LibreChat
LibreChat copied to clipboard
Enhancement: Load balancing on Gemini API
What features would you like to see added?
As shown here https://github.com/danny-avila/LibreChat/blob/94eeec354e5a75a5604f61665cddd3d1afbc76f5/api/app/clients/GoogleClient.js#L24
We only use us-central1 endpoint, which puts query stress all over us-central1 servers, and also put users under the query limit of 1-2 queries per minute per region.
It would be great if you can load balancing this over all regions endpoints, to better spread the stress and also to get around with per region query limits.
More details
Due to quota Generate content requests per minute per project per base model per minute per region per base_model
, the amount of requests is limited by per minute per region per base model, and the limit is usually 1. This will be used up very quickly if you are having a conversation with short sentences with Gemini.

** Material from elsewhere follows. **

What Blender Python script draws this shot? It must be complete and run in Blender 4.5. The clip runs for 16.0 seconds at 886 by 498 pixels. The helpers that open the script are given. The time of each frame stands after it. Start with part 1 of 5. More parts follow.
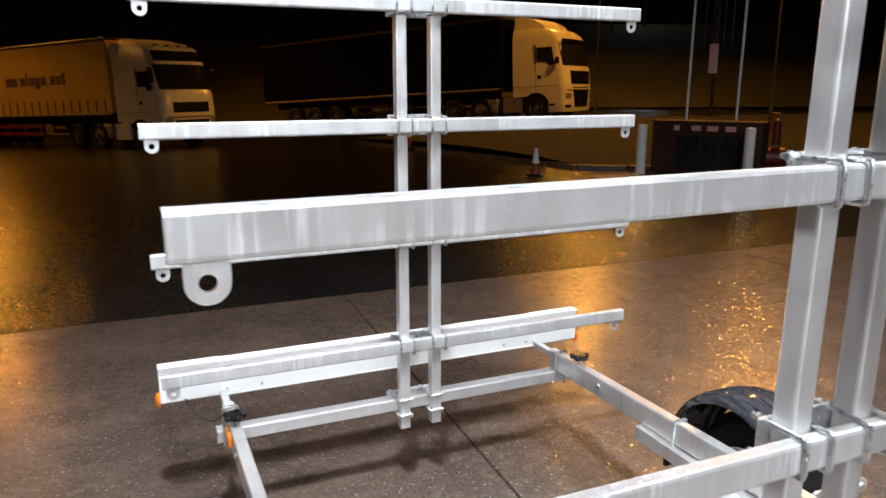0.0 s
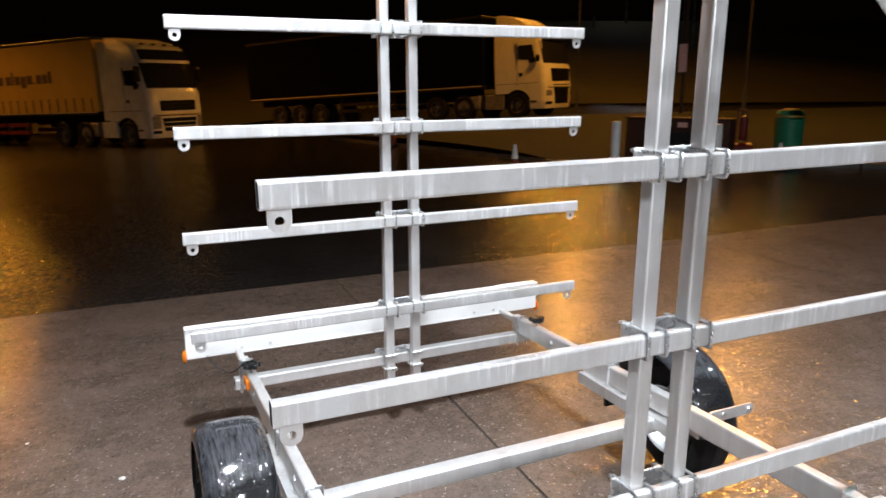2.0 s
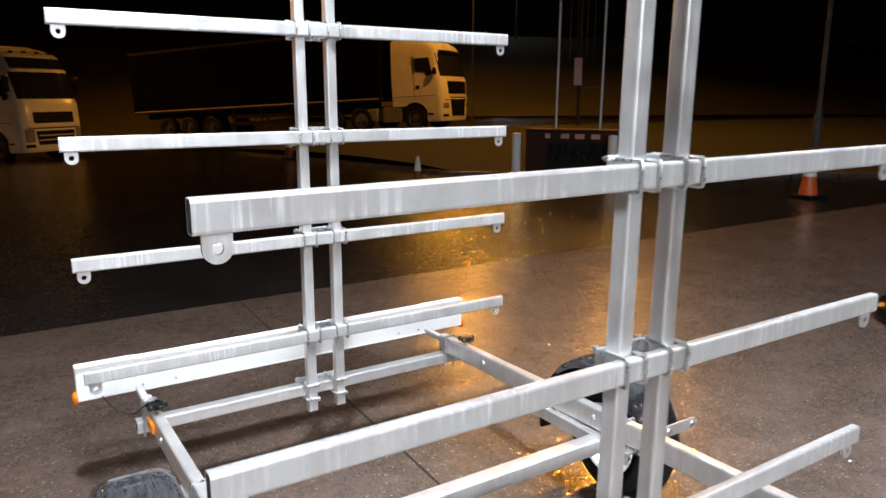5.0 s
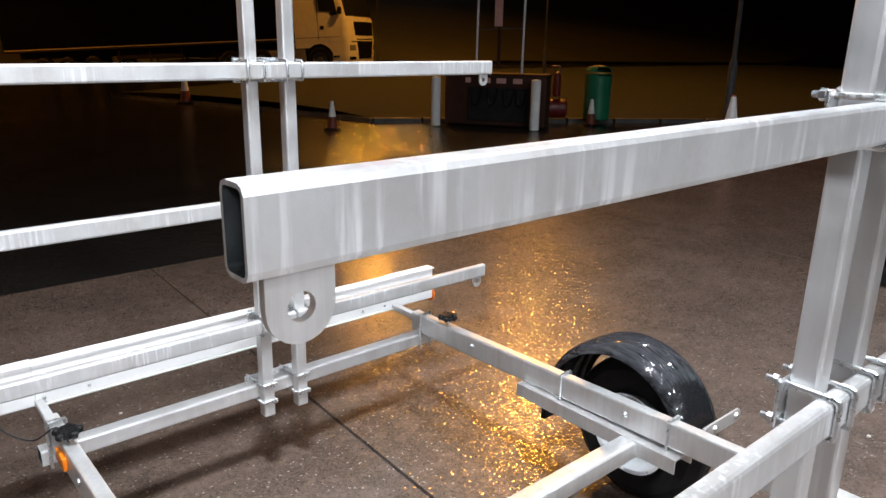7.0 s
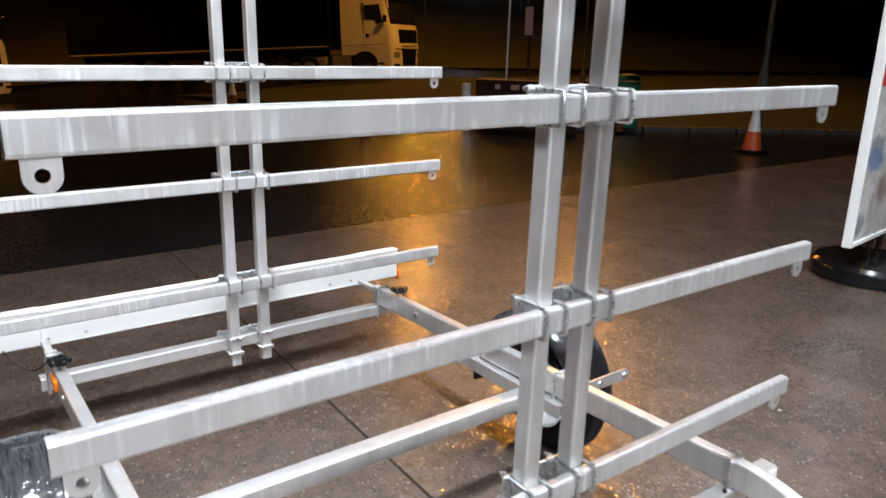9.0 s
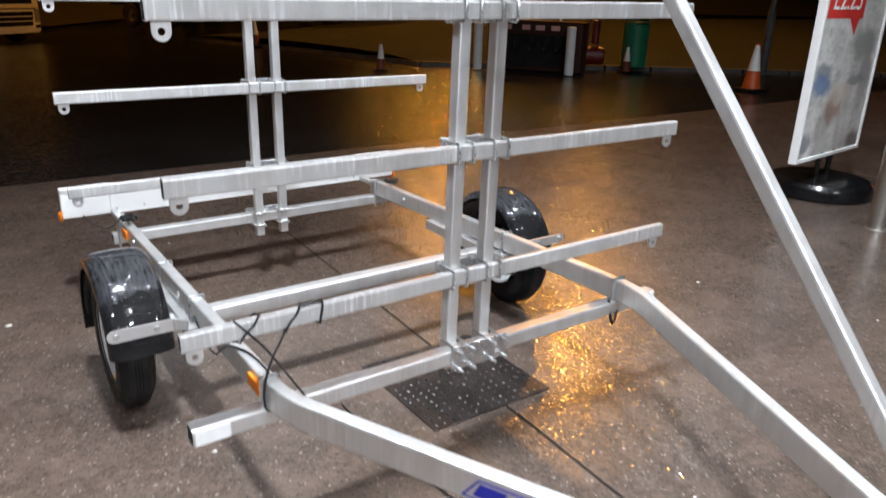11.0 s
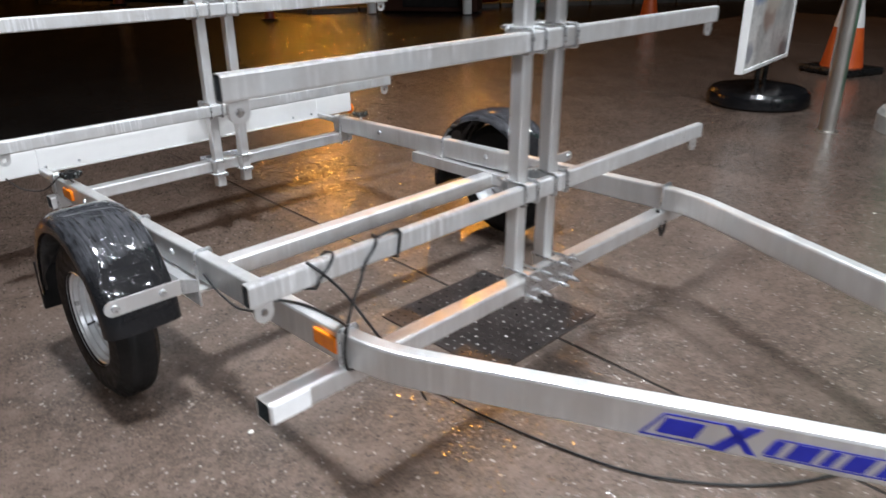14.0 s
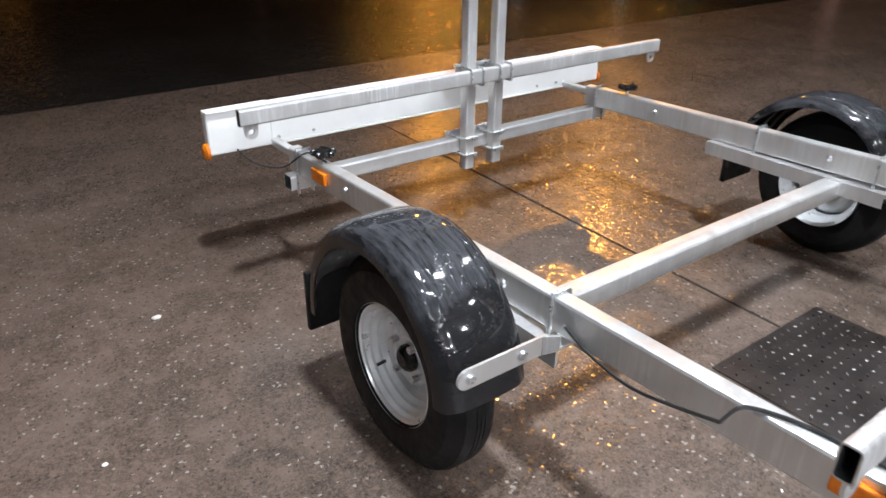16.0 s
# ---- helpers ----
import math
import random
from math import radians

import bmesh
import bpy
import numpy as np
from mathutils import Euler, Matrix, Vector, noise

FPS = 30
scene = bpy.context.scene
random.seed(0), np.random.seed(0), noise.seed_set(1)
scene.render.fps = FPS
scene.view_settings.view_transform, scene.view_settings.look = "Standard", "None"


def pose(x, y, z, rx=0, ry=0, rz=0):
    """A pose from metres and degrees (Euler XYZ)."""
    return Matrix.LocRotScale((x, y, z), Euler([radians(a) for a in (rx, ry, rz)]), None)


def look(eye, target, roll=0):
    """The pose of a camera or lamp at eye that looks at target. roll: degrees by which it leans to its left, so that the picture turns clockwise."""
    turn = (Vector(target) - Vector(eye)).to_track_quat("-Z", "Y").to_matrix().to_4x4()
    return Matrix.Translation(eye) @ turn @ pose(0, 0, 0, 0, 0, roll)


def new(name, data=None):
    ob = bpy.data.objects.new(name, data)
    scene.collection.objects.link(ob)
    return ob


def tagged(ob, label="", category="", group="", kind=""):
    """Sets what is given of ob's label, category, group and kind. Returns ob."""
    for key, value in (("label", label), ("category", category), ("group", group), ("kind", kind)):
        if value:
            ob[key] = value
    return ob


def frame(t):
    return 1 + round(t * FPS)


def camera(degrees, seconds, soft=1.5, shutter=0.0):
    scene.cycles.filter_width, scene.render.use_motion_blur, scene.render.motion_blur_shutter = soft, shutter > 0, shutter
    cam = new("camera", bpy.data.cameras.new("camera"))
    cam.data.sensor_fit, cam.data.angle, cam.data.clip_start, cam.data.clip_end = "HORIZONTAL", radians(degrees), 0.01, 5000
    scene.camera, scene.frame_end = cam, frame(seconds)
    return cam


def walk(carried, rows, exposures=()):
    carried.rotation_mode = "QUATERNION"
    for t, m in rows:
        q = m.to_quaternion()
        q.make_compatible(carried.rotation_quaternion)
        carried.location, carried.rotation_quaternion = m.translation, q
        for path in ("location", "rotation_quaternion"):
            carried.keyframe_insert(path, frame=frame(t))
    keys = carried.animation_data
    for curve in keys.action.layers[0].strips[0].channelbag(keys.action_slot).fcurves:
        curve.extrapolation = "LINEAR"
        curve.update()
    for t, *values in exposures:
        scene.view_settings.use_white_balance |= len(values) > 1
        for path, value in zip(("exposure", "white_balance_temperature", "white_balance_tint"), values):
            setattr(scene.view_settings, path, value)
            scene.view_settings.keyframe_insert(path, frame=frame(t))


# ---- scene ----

Many other regions provide the same capabilities.
['us-west1', 'us-west4', 'us-central1', 'us-south1', 'us-east4', 'northamerica-northeast1', 'europe-central2', 'europe-west1', 'europe-west2', 'europe-west3', 'europe-west4', 'europe-west6', 'asia-east1', 'asia-east2', 'asia-south1', 'asia-northeast1', 'asia-northeast3', 'australia-southeast1'] (may not be a complete list)
We can utilize all of them, and if possible, give the users the ability to override which regions to use from .env
file.
We can pick regions randomly, or we can do LRU. The goal is to put query stress evenly on all Google regions, and have a much lower chance to hit quota limit and get an error.
Which components are impacted by your request?
Endpoints
Pictures
No response
Code of Conduct
- [X] I agree to follow this project's Code of Conduct